Monday, November 26, 2012

Signal Shame Watch: Liz & Dick (2012)

Well, that was most certainly a movie with Lindsay Lohan in various Liz Taylor Halloween get-ups.

I wasn't planning to watch Liz & Dick (2012), the much hyped Lindsay Lohan-as-Liz Taylor biopic, but Twitter was having enough of a field day under the #lizanddick hashtag that I had to check in and see what was what.  And a trainwreck it was, indeed.

I don't actually know anything about the history of Richard Burton and Liz Taylor, and I've only seen a rare few of each of their movies.  Aside from finding each to be fine actors and finding Liz Taylor in her prime quite fetching, I don't know that I've spent as long as the duration of this movie thinking about Liz Taylor and Richard Burton.

Let's be very clear:  Lindsay Lohan may not be a bad actor, but, boy howdy, is she painful to watch in this movie.  Here, she's a black hole of acting, dragging everyone and everything around her into the gravity well of her Lohan-ness.  I don't think the script was good to begin with, but it's difficult to say.  I don't think the directing or cinematography was above the usual Lifetime Network standards (yeah, this aired as a Lifetime Original), but it's hard to say.  Everyone is kind of acting around and at Lohan, who fumbles around her lines like a community theater actor trying to deal with period language.  Except, it's not period language. 

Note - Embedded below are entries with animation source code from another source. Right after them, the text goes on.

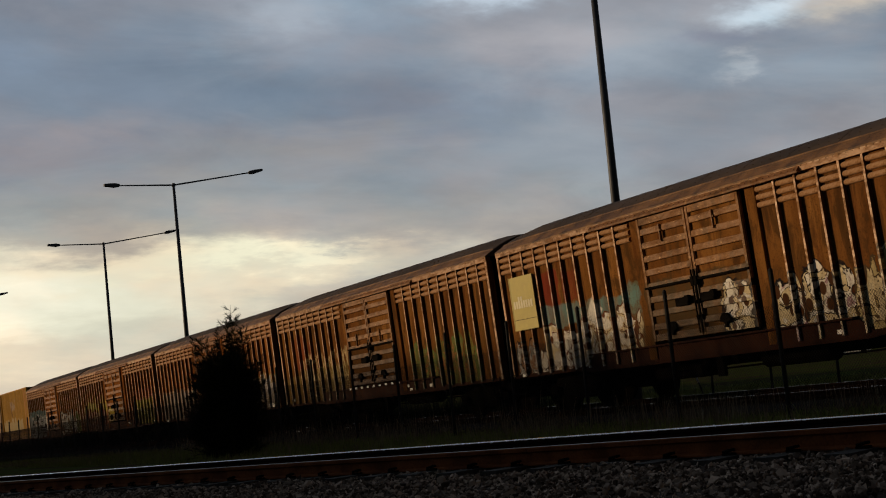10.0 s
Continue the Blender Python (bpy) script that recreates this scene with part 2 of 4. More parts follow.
ground_mat = ground_material()
ballast_bed = gravel_material("ballast_bed", ((0.022, 0.018, 0.015), (0.075, 0.060, 0.050), (0.040, 0.029, 0.021)), 22)
red_gravel = gravel_material("red_gravel", ((0.040, 0.022, 0.018), (0.075, 0.045, 0.036), (0.055, 0.033, 0.027)), 18)
stone_mat = stone_material()
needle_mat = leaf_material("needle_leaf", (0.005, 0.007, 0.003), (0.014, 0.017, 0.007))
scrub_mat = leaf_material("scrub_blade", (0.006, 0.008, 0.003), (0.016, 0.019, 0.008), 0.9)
twig_mat = plain("twig", (0.03, 0.022, 0.015), (0.06, 0.045, 0.03), 12, 0.9)
grass_mat = leaf_material("grass_blade", (0.090, 0.096, 0.026), (0.24, 0.25, 0.070), 0.8)
dry_grass_mat = leaf_material("dry_stem", (0.10, 0.075, 0.045), (0.28, 0.21, 0.135), 0.8)


def van_paint(name, ref, spec):
    """Weathered paint of one van, in the van's own space: rust streaks, dirt, and sprayed letters low on the side.
    spec: base, worn, rust colours, sprayed colours, and rows (x0, x1, z top, seed, cell size) of sprayed fields."""
    m, t, b = material(name)
    co = coords(t, ref)
    sep = t.nodes.new("ShaderNodeSeparateXYZ")
    t.links.new(co, sep.inputs[0])
    x, y, z = sep.outputs
    grain = noise_tex(t, co, 26, 6, 0.7)
    stain = noise_tex(t, mapping(t, co, (1, 1, 0.28), (spec["seed"], 0, 0)), 2.1, 5, 0.6, 0.3)
    streak = noise_tex(t, mapping(t, co, (4.3, 4.3, 0.7), (spec["seed"] * 2, 3, 0)), 1.0, 5, 0.65, 0.6)
    info = t.nodes.new("ShaderNodeObjectInfo")
    tone = smooth(t, info.outputs["Random"], 0, 1, 0.0, 0.5)
    col = mix_rgb(t, smooth(t, stain, 0.38, 0.66), spec["base"], spec["worn"])
    col = mix_rgb(t, tone, col, spec["rust"])
    col = mix_rgb(t, math_node(t, "MULTIPLY", smooth(t, streak, 0.50, 0.66), 0.7), col, spec["rust"])
    col = mix_rgb(t, math_node(t, "MULTIPLY", smooth(t, grain, 0.54, 0.64), spec.get("fleck", 0.6)), col, (0.045, 0.022, 0.010))
    grime = noise_tex(t, mapping(t, co, (2.2, 2.2, 0.7), (spec["seed"] * 5, 1, 2)), 1.4, 6, 0.65, 0.5)
    col = mix_rgb(t, math_node(t, "MULTIPLY", smooth(t, grime, 0.46, 0.62), 0.75), col, (0.050, 0.026, 0.011))
    # proud faces paler: worn paint, with the rib highlights painted into it
    proud = smooth(t, y, -1.430, -1.444)
    rub_lit = math_node(t, "MULTIPLY", proud, smooth(t, noise_tex(t, mapping(t, co, (1.6, 1.6, 3.5), (2, 0, spec["seed"])), 2.0, 6, 0.7), 0.36, 0.60, 0.15, 0.75))
    rub_lit = math_node(t, "MULTIPLY", rub_lit, smooth(t, y, -1.455, -1.468, 1.0, 0.28))
    col = mix_rgb(t, rub_lit, col, spec["rub_lit"])
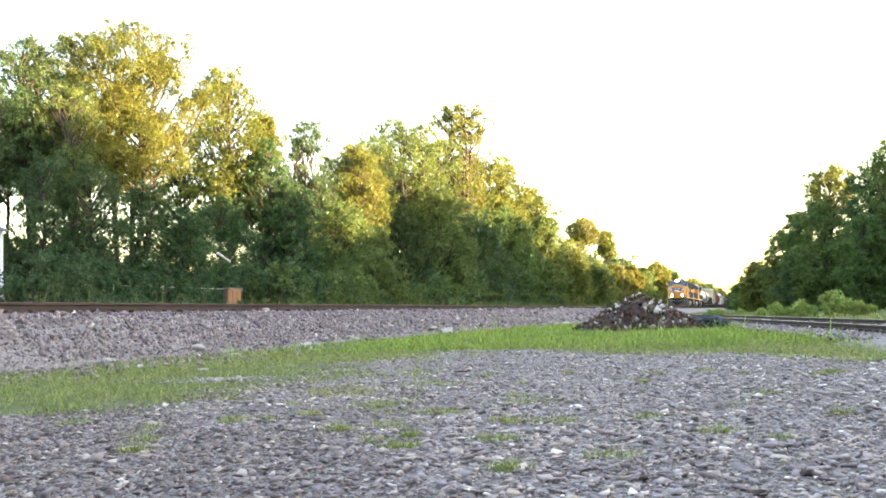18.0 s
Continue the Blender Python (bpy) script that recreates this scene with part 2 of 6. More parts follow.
# tones of single stones: where each begins among all stones, and its tint
CRUSHED = ((0.0, (0.95, 0.93, 1.0)), (0.22, (0.62, 0.58, 0.62)), (0.36, (1.06, 1.01, 0.98)), (0.52, (0.80, 0.80, 0.88)), (0.66, (1.08, 0.98, 0.95)), (0.76, (0.40, 0.38, 0.41)),
           (0.85, (1.38, 1.34, 1.32)), (0.91, (0.98, 0.87, 0.81)), (0.97, (1.75, 1.72, 1.68)))
M = dict(
    dark_pane=material("dark_pane", (0.03, 0.035, 0.04), (0.02, 0.024, 0.03), 0.12, 0.0, scale=1, fine=5, coat=1.0),
    soil=material("soil", (0.15, 0.135, 0.08), (0.10, 0.125, 0.045), 0.95, scale=0.9, fine=14, bump=0.4, spec=0.05),
    gravel_bed=pebbled("gravel_bed", ((0.30, 0.26, 0.24), (0.205, 0.174, 0.158)), 0.02),
    stone=material("stone", (0.497, 0.428, 0.396), (0.312, 0.265, 0.243), 0.9, scale=4, fine=60, island=0.12, bump=0.1, spec=0.12, palette=CRUSHED),
    stone_brown=material("stone_brown", (0.385, 0.325, 0.30), (0.235, 0.193, 0.174), 0.9, scale=4, fine=60, island=0.12, bump=0.1, spec=0.12, palette=CRUSHED),
    ballast=material("ballast", (0.40, 0.328, 0.31), (0.22, 0.175, 0.165), 0.9, scale=4, fine=60, island=0.12, bump=0.1, spec=0.12, palette=CRUSHED),
    pale_stone=material("pale_stone", (0.56, 0.52, 0.46), (0.38, 0.34, 0.29), 0.85, scale=6, fine=50, bump=0.2, rand=0.2),
    pale_chips=material("pale_chips", (0.52, 0.47, 0.43), (0.36, 0.31, 0.28), 0.9, scale=6, fine=50, island=0.3, spec=0.1),
    brown_stone=material("brown_stone", (0.105, 0.056, 0.040), (0.05, 0.030, 0.024), 0.9, scale=6, fine=50, bump=0.3, rand=0.4),
    grey_stone=material("grey_stone", (0.26, 0.21, 0.175), (0.15, 0.12, 0.10), 0.9, scale=6, fine=50, bump=0.3, rand=0.3),
    rail_side=material("rail_side", (0.085, 0.056, 0.042), (0.055, 0.038, 0.030), 0.85, 0.0, spec=0.2, scale=2.5, fine=60, bump=0.1),
    rail_top=material("rail_top", (0.42, 0.38, 0.34), (0.30, 0.26, 0.22), 0.35, 0.9, scale=2, fine=50, stretch=(1, 0.05, 1)),
    iron=material("iron", (0.055, 0.042, 0.036), (0.09, 0.055, 0.04), 0.75, 0.3, scale=5, fine=50, bump=0.1),
    tie=material("tie", (0.10, 0.075, 0.06), (0.06, 0.048, 0.04), 0.9, scale=3, fine=60, bump=0.3, stretch=(0.3, 3, 3), rand=0.2),
    bark=material("bark", (0.062, 0.050, 0.040), (0.036, 0.030, 0.025), 0.9, scale=4, fine=30, bump=0.5, stretch=(2, 2, 0.4)),
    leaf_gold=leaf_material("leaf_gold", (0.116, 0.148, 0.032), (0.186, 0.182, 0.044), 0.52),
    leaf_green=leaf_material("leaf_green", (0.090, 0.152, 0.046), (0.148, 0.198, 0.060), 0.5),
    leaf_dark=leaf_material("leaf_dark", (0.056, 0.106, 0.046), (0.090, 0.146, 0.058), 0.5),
    leaf_bush=leaf_material("leaf_bush", (0.30, 0.40, 0.095), (0.40, 0.46, 0.15), 0.45),
    grass=leaf_material("grass", (0.19, 0.27, 0.058), (0.38, 0.35, 0.14), 0.4, 0.45, 0.0),
    far_grass=leaf_material("far_grass", (0.20, 0.325, 0.050), (0.36, 0.39, 0.095), 0.4, 0.3, 0.0),
    weed=leaf_material("weed", (0.17, 0.19, 0.07), (0.26, 0.23, 0.11), 0.35, 0.3, 0.0),
    white_wall=material("white_wall", (0.46, 0.53, 0.58), (0.42, 0.48, 0.53), 0.5, scale=0.6, fine=12),
    tan_wall=material("tan_wall", (0.42, 0.34, 0.25), (0.36, 0.29, 0.21), 0.7, scale=1, fine=20),
    roof=material("roof", (0.13, 0.16, 0.19), (0.10, 0.125, 0.15), 0.6, 0.0, scale=0.8, fine=20),
)

# ---- mesh helpers ----
def mesh_of(name, bm):
    me = bpy.data.meshes.new(name)
    bm.normal_update()
    bm.to_mesh(me)
    bm.free()
    return me


def part(name, bm, mat, parent, label="", smooth=False):
    """Links a bmesh as one mesh object under a thing or a part."""
    me = mesh_of(name, bm)
    me.materials.append(mat)
    if smooth:
        me.polygons.foreach_set("use_smooth", [True] * len(me.polygons))
    ob = new(name, me)
    ob.parent = parent
    if label:
        tagged(ob, label)
    return ob


def like(ob, m):
    """Another part on the same mesh, at its own pose under the same parent."""
    o = ob.copy()
    scene.collection.objects.link(o)
    o.matrix_basis = m
    return o


def box(bm, x0, x1, y0, y1, z0, z1, bevel=0.0, seg=1):
    vs = [bm.verts.new(p) for p in itertools.product((x0, x1), (y0, y1), (z0, z1))]
    fs = [bm.faces.new([vs[i] for i in q]) for q in
          ((0, 1, 3, 2), (4, 6, 7, 5), (0, 4, 5, 1), (2, 3, 7, 6), (0, 2, 6, 4), (1, 5, 7, 3))]
    if bevel:
        es = list({e for f in fs for e in f.edges})
        bmesh.ops.bevel(bm, geom=es, offset=bevel, segments=seg, affect="EDGES", profile=0.5)
    return bm


def boxes(*rows, bevel=0.0):
    bm = bmesh.new()
    for r in rows:
        box(bm, *r, bevel=bevel)
    return bm


def prism(outline, axis, a, b, bm=None, bevel=0.0):
    """A closed outline of 2D points, drawn out from a to b along axis x, y or z (the other two axes in order)."""
    bm = bm or bmesh.new()

    def at(p, c):
        return {"x": (c, p[0], p[1]), "y": (p[0], c, p[1]), "z": (p[0], p[1], c)}[axis]
    lo = [bm.verts.new(at(p, a)) for p in outline]
    hi = [bm.verts.new(at(p, b)) for p in outline]
    n = len(outline)
    fs = [bm.faces.new(lo), bm.faces.new(hi)]
    fs += [bm.faces.new((lo[i], lo[(i + 1) % n], hi[(i + 1) % n], hi[i])) for i in range(n)]
    bmesh.ops.recalc_face_normals(bm, faces=fs)
    if bevel:
        es = list({e for f in fs for e in f.edges})
        bmesh.ops.bevel(bm, geom=es, offset=bevel, segments=1, affect="EDGES")
    return bm


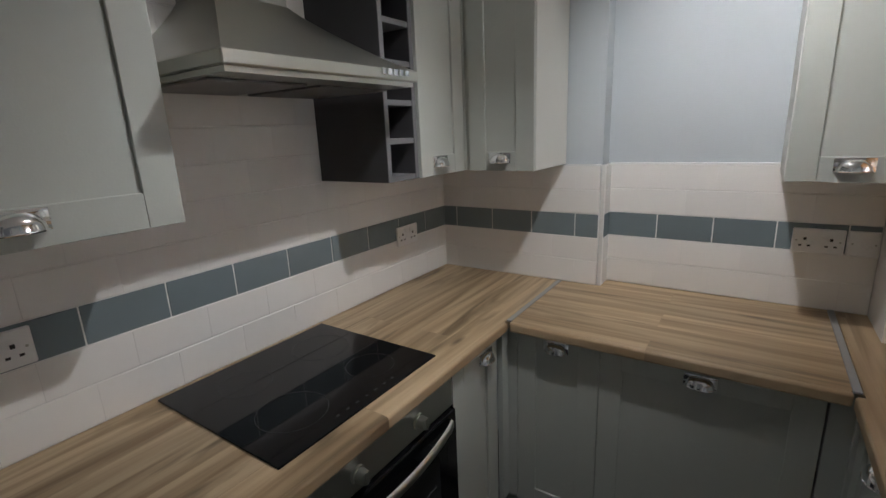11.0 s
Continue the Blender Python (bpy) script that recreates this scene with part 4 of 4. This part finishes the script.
def socket(name, m, w, h, label, gangs=2, switched=True):
    s = thing(name, m, label, "socket" if gangs else "switch")
    part("faceplate", boxes((0, w, -0.010, 0, 0, h), bevel=0.003), M_UPVC, s)
    if gangs:
        for g in range(gangs):
            cx = w * (g + 0.5) / gangs
            bm = boxes((cx - 0.0045, cx + 0.0045, -0.0106, -0.0098, h * 0.52, h * 0.52 + 0.010), (cx - 0.0165, cx - 0.0075, -0.0106, -0.0098, h * 0.27, h * 0.27 + 0.006), (cx + 0.0075, cx + 0.0165, -0.0106, -0.0098, h * 0.27, h * 0.27 + 0.006))
            part("pin_holes", bm, M_BLACK, s)
            part("rocker", boxes((cx - 0.005 + (0.02 if g == 0 else -0.02), cx + 0.005 + (0.02 if g == 0 else -0.02), -0.014, -0.0095, h * 0.68, h * 0.68 + 0.018), bevel=0.001), M_UPVC, s)
    else:
        for cx in ((w * 0.5,) if w < 0.1 else (w * 0.42, w * 0.58)):
            part("rocker", boxes((cx - 0.006, cx + 0.006, -0.015, -0.0095, h * 0.38, h * 0.65), bevel=0.001), M_UPVC, s)
    for x in (0.013, w - 0.013):
        bm = bmesh.new()
        rod(bm, (x, -0.0095, h / 2), (x, -0.0105, h / 2), 0.0032, 10)
        part("screw", bm, M_STEEL, s)
    return s


TY = HOBW + 0.0165
socket("double_socket", pose(-0.627, TY, 1.128, 0, 0, 180), 0.147, 0.087, "white double socket in the blue tile band")
socket("single_switch_socket", pose(-2.055, TY, 1.095, 0, 0, 180), 0.147, 0.087, "white double socket near the corner")
socket("double_socket", pose(-2.5485, 2.072, 1.118, 0, 0, 90), 0.147, 0.088, "white double socket below the wall cabinet")
socket("spur_switch", pose(-2.5485, 2.225, 1.118, 0, 0, 90), 0.086, 0.088, "white fused switch beside the pipe boxing", 0)
socket("blank_plate", pose(-0.549, TY, 1.338, 0, 0, 180), 0.086, 0.086, "white blank plate on the tiles under the wall cabinet", 0)
socket("light_switch", pose(0.187, FARW - 0.001, 1.393), 0.100, 0.082, "white double light switch on the stair wall", 0)

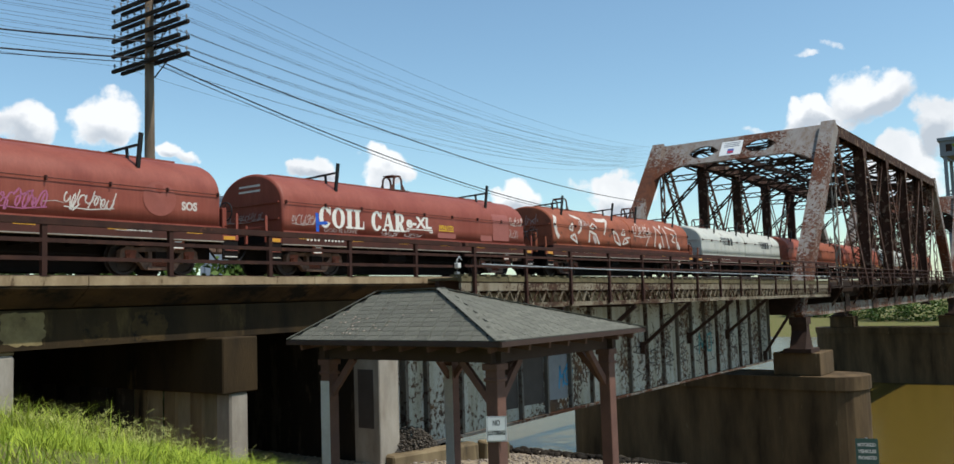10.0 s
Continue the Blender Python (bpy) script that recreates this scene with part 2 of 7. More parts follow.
# grime taken to near-black, with the shade below the cars in the colour
M_UNDER = mat("grimy_shaded_underframe", (0.012, 0.008, 0.007), 0.85, second=(0.006, 0.005, 0.004), amount=0.8, scale=2.5, bump=0.3)
M_TRUCK = mat("dusty_cast_steel", (0.2, 0.125, 0.092), 0.8, second=(0.045, 0.032, 0.027), amount=0.9, scale=5, bump=0.3)
M_HUB = mat("rusty_bearing_cap", (0.26, 0.085, 0.052), 0.7, second=(0.09, 0.036, 0.026), scale=8)
M_WHEEL = mat("wheel_steel", (0.035, 0.026, 0.022), 0.6, 0.2, second=(0.02, 0.014, 0.012), scale=6, bump=0.1)
M_WHITE = mat("white_lettering", (0.72, 0.7, 0.64), 0.6, second=(0.6, 0.57, 0.5), scale=3, bump=0.0)
M_YELLOW = mat("yellow_lettering", (0.75, 0.46, 0.03), 0.6, bump=0.0)
M_REFLECT = mat("amber_reflective_strip", (0.62, 0.3, 0.02), 0.4, second=(0.45, 0.2, 0.02), bump=0.0)
M_BLUE = mat("blue_spray_paint", (0.02, 0.1, 0.5), 0.5, bump=0.0)
M_SPRAYW = mat("pale_spray_paint", (0.62, 0.6, 0.54), 0.6, second=(0.4, 0.3, 0.27), amount=0.8, scale=6, bump=0.0)
M_SPRAYG = mat("faded_grey_spray_paint", (0.42, 0.36, 0.33), 0.6, second=(0.28, 0.16, 0.14), amount=0.9, scale=6, bump=0.0)
M_SPRAYP = mat("pink_spray_paint", (0.36, 0.1, 0.2), 0.6, second=(0.26, 0.09, 0.14), amount=0.8, scale=5, bump=0.0)
M_BLACK = mat("black_paint", (0.012, 0.012, 0.013), 0.5, bump=0.0)
M_CONC = mat("weathered_concrete", (0.34, 0.255, 0.155), 0.88, second=(0.17, 0.115, 0.066), amount=0.9, scale=2.2, fine_scale=30, bump=0.5, streak=0.5, spots=(0.09, 0.058, 0.032), spot_cut=0.6, spot_scale=3.0)
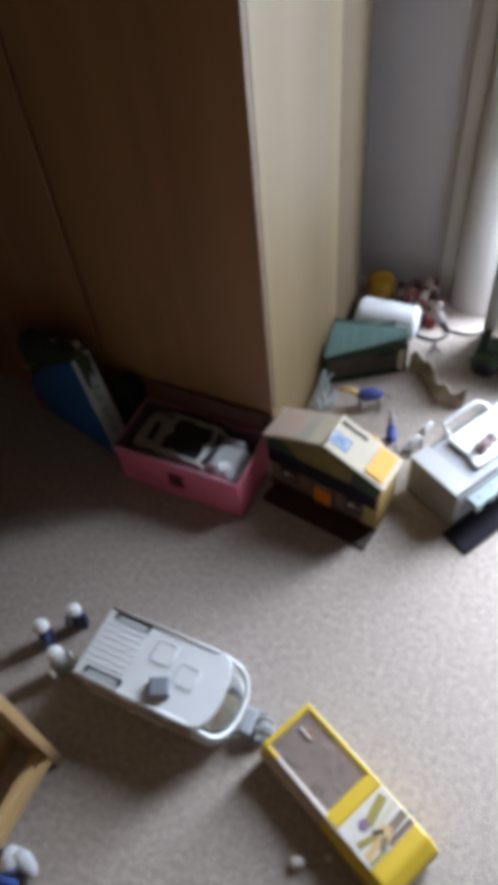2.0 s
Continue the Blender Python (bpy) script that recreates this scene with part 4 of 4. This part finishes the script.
caravan()
yellow_bus()
toy_figure(-0.230, -0.592, 20, 0, [NAVY, TAN_HEAD, TOY_WHITE, NAVY], "toy figure in navy with a white cap", 1.22)
toy_figure(-0.274, -0.654, -30, 0, [NAVY, ICE, TOY_WHITE, BLUE_PRINT], "toy figure in navy and pale blue with a white cap", 1.30)
toy_figure(-0.205, -0.696, 60, 0, [VAN_GREY, TOY_CREAM, TOY_WHITE, TOY_WHITE], "pale grey toy figure next to the caravan", 1.42)
pink_box()
toy_house()
grey_building()
stable()
white_tub()
corner_clutter()
cable([(0.19, 0.60, 0.004), (0.22, 0.585, 0.004), (0.262, 0.590, 0.004), (0.283, 0.625, 0.004), (0.268, 0.66, 0.006), (0.23, 0.69, 0.02), (0.20, 0.70, 0.03)], 0.0042, "black cable looped on the carpet")
cable([(0.24, 0.672, 0.02), (0.275, 0.645, 0.005), (0.32, 0.640, 0.004), (0.36, 0.652, 0.004), (0.40, 0.70, 0.004), (0.46, 0.74, 0.004)], 0.004, "black cable running under the curtain")
rock_wall()
toy_animal(0.160, 0.272, 22, BLUE_BODY, TAN_HEAD, GREY_LEG, "blue toy horse with a tan head", 1.35)
toy_animal(0.258, 0.165, -70, BLUE_BODY, GREY_LEG, GREY_LEG, "slim blue and grey toy horse", 1.2, 0.85)
toy_animal(0.318, 0.172, -115, LIGHT_GREY, TOY_WHITE, LIGHT_GREY, "small pale grey toy animal", 1.1, 0.55)
jeep()
magazine_file()
plush_dog()

# ice-blue twisted plastic strip between stable and house
bm = bmesh.new()
for turn in (0.0, 2.2, 4.3):
    tube([(0.034 + 0.013 * math.sin(i * 0.48 + turn), 0.206 + 0.0065 * i + 0.007 * math.cos(i * 0.48 + turn), 0.010 + 0.0062 * i) for i in range(13)],
         [0.0065 - 0.0003 * i for i in range(13)], 8, bm)
tube([(0.036, 0.205, 0.010), (0.058, 0.222, 0.018), (0.070, 0.250, 0.030), (0.064, 0.262, 0.046)], [0.007, 0.008, 0.005, 0.002], 8, bm)
tagged(finish("toy_dragon", bm, ICE, smooth=True), "ice-blue twisted plastic toy dragon by the wardrobe", "toy")

# small purple cross-shaped piece and a little figure near the jeep
bm = bmesh.new()
for k in range(3):
    a = math.tau * k / 3
    tube([(0, 0, 0.012), (0.020 * math.cos(a), 0.020 * math.sin(a), 0.004)], 0.0035, 8, bm)
tube([(0, 0, 0.010), (0, 0, 0.034)], 0.0035, 8, bm)
tagged(finish("toy_jack", bm, PURPLE, m=pose2(0.268, 0.545)), "small purple four-armed toy piece on the carpet", "toy")
toy = toy_figure(0.505, 0.392, 30, 0, [PURPLE, PINKISH, LIGHT_GREY, BLUE_PRINT], "small purple and blue toy figure by the jeep", 0.8)

for x, y, s in ((0.405, -0.834, 1.0), (0.353, -0.928, 0.95), (0.455, -0.802, 0.5)):
    bm = blob((0, 0, 0.011), (0.014 * s, 0.012 * s, 0.012 * s), rough=0.5, sub=2)
    tagged(finish("foam_crumb", bm, CRUMB, m=pose2(x, y, -0.001, 40 * s)), "pale crumpled foam crumb on the carpet", "crumb", "crumbs on the carpet")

The movie is a bit weird in that it seems written and directed by persons who have no experience with actual human romantic relationships or sense for narrative structure.  Forget the fact that the movie fails to set up either character as interesting or sympathetic - there's no reason given why the entire outing is compelling.  The relationship plays quite a bit like the fevered imaginings of a bored grocery shopper reading tabloid headlines at the checkout and trying to fill in gaps, or a high-schooler's take on what happens in relationships for grown-ups.

Lohan doesn't look like Liz, and she doesn't have an iota of her appeal.  In many ways, the entire film feels like stunt idea piled on stunt idea in a schmaltzy, over-the-top TV Evel Knievel jump over the Grand Canyon of knowingly terrible ideas.  Lohan always sounds like the first-of-the-morning smoker's croak, and sometimes looks like the make-up crew deserves an Ace Award for make-up to cover up whatever happened the night before.

It's not worth going into much more.  But I do feel like I have participated in a blip of a cultural phenomenon.  So I got that going for me.